The working directory should have the following file structure:
├── data
├── docker-compose.yml
├── docker
│ └── Docker?le
├── notebooks
2. Create Dockerfile
Just as we did before, we will create our own Dockerfile on the data science stack image. While the bulk of what's needed is provided by the base image, it's useful to define our own Dockerfile to include dependencies that may not be included in the base image. In this case, we're installing a handful of dependencies that are useful for meteorological data processing such as dask, xarray, cfgrib and metpy.
Add the following contents to ./jupyter/Docker?le:
FROM jupyter/datascience-notebook
MAINTAINER Chonghua Yinroyalosyin@gmail.com
RUN conda install --quiet --yes -c conda-forge dask cfgrib metpy
WORKDIR /notebooks
VOLUME /notebooks
In the above Dockerfile, we define the working directory at /notebook with the keyword of WORKDIR and use the VOLUME to tell Docker that the /notebooks directory would be stored on the host file system, not in the container file system. This implies that those really-working notebooks stored in the volume will persist and be available even if you stop the container and remove the container with docker rm.
3. Create docker-compose.yml
Now that we have our Dockerfile defined, let's add some content to ./docker-compose.yml that will help us get Jupyter kicked off.
Add the following content to ./docker-compose.yml:
version: "3"
services:
jupyter:
build:
context: ./docker
ports:
- "8888:8888"
volumes:
- "./notebooks:/notebooks"
- "./data:/data"
This file defines only one service: jupyter. The jupyter service will be built from the Dockerfile defined above (/docker). We also mount two working directories created above, ./notebooks and ./data to the jupyter service at /notebooks and /data, respectively.

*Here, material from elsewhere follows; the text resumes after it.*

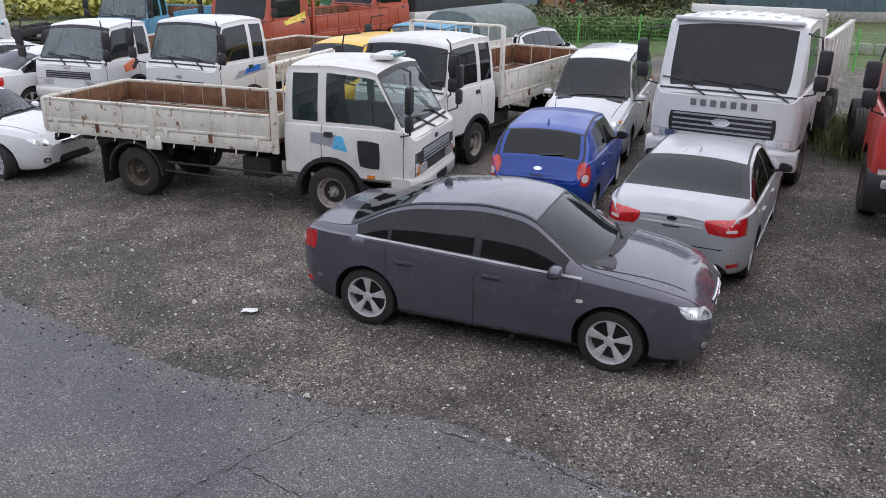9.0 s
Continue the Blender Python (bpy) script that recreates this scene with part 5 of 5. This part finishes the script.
def canopy_truck():
    o = bed_truck(12.0, 18.6, -155, "truck with a grey green canvas canopy", P_LBLUE, (-4.6, -0.95, 1.9), W=1.85, H=2.1, zb=1.35, ax2=-3.0)
    bm = bmesh.new()
    rows = []
    for xx in (-4.5, -4.4, -3.2, -2.0, -1.1, -1.0):
        k = 0.93 if xx in (-4.5, -1.0) else 1.0
        rows.append([bm.verts.new((xx, 0.93 * math.cos(a) * (1 if 0 < i < 12 else 1), 1.5 + k * 0.85 * max(0, math.sin(a)) ** 0.55)) for i, a in enumerate(np.linspace(0, math.pi, 13))])
    for a, b in zip(rows, rows[1:]):
        for j in range(12):
            bm.faces.new((a[j], b[j], b[j + 1], a[j + 1]))
    bm.faces.new(rows[0])
    bm.faces.new(rows[-1][::-1])
    bmesh.ops.recalc_face_normals(bm, faces=bm.faces[:])
    part("canopy", bm, CANVAS, o)


canopy_truck()


def big_box_truck():
    """The rear end of a tall wing-body box truck."""
    o = thing("box_truck", 14.45, 3.45, 22, "tall light grey wing-body box truck with steel door posts", "truck", "parked trucks")
    L, W, z0, z1 = 8.0, 2.4, 1.0, 3.9
    b = part("cargo_box", box((L / 2, -W / 2, (z0 + z1) / 2), (L, W, z1 - z0), None, 0.02), P_BOXG, o)
    for yy in (0, -W / 2, -W):
        part("corner_post", box((0, yy, (z0 + z1) / 2), (0.10, 0.10, z1 - z0), None, 0.02), ALLOY, b)
    for yy in (-0.35, -0.75, -1.65, -2.05):
        part("lock_rod", tube([(-0.05, yy, z0 + 0.1), (-0.05, yy, z1 - 0.1)], 0.02, 8), ALLOY, b)
        for zz in (1.5, 2.2, 2.9):
            part("rod_bracket", box((-0.05, yy, zz), (0.06, 0.14, 0.08), None, 0.012), ALLOY, b)
    for xx in np.arange(1.2, L, 1.2):
        part("panel_joint", box((xx, 0.006, (z0 + z1) / 2), (0.05, 0.02, z1 - z0 - 0.1), None, 0.005), ALLOY, b)
    for zz in (z0, 1.75, z1):
        part("side_rail", box((L / 2, 0.012, zz), (L, 0.035, 0.10), None, 0.01), ALLOY, b)
    chassis(o, 0.2, L + 1.5, 0.85)
    for ax in (1.4, 2.7):
        part("axle", tube([(ax, -2.2, 0.5), (ax, -0.2, 0.5)], 0.08), FRAME, o)
        for yy in (-0.18, -2.22):
            hub, ty, rim, cap = wheel_meshes(0.5, 0.28, "steel")
            w = new("wheel", hub)
            w.parent, w.matrix_basis = o, pose(ax, yy, 0.5, 0, 0, 180 if yy > -1 else 0)
            for nme, me in (("tyre", ty), ("rim", rim)):
                c = new(nme, me)
                c.parent = w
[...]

For more information about the Compose file, see the Compose file reference.
4. Start docker-compose
If all the above went well, all that should be left to get things spinning is running the following in our working directory:
$ docker-compose up
This should result in the jupyter container being built, and then the jupyter service being started. You should see something like this in your console:
The first time we access the Jupyter web interface, we need to use the link provided in the console, subsequently we can directly visit http:/ localhost:8888. Click the link in the console - a browser should open to the following view:
From here, you can create a new notebook - the .ipynb file will live in the host machine's filesystem at ./notebooks. You can use the ./data directory to store any data that you might want to access from your notebook. In addition, to shut down the container once you’re done working, simply hit Ctrl-C in the terminal/command prompt. Your work will all be saved on your actual machine in the path we set in our Docker compose file. And there you have it — a quick and easy way to start using Jupyter notebooks with the magic of Docker.
5. Start Jupyter notebook show
Here we put the downloaded GFS GRIB file of gfs.t06z.pgrb2.0p25.f000 into the /data folder and We still use xarray with the cfgrib backend to open the file.
!ls /data
The output should look like:
gfs.t06z.pgrb2.0p25.f000 gfs.t06z.pgrb2.0p25.f000.887f8.idx
Now let's check the variable of surface temperature
%matplotlib inline
import xarray as xr
ds = xr.open_dataset("/data/gfs.t06z.pgrb2.0p25.f000",
engine="cfgrib",
backend_kwargs={
'filter_by_keys': {'typeOfLevel': 'pressureFromGroundLayer'},
'errors': 'ignore'
})
temperature = ds['t']
temperature.plot(figsize=(16,7));
Summary
Docker Compose is particularly useful for the data scientist in building standalone computational systems comprised of Jupyter and one or more data stores. Docker-compose could work in all environments: production, staging, development, testing, as well as CI workflows.
Moreover, using Docker Compose just need simply follow a three-step process:
- Define your app’s environment with a Dockerfile so it can be reproduced anywhere.
- Define the services that make up your app in docker-compose.yml so they can be run together in an isolated environment.
- Run docker-compose up and Compose starts and runs your entire app.
In this notebook, we just gave a simple try. However, we still could find that it is really convenient to apply Docker Compose to rapidly deploy a Jupyter environment for processing meteorological/climatic data.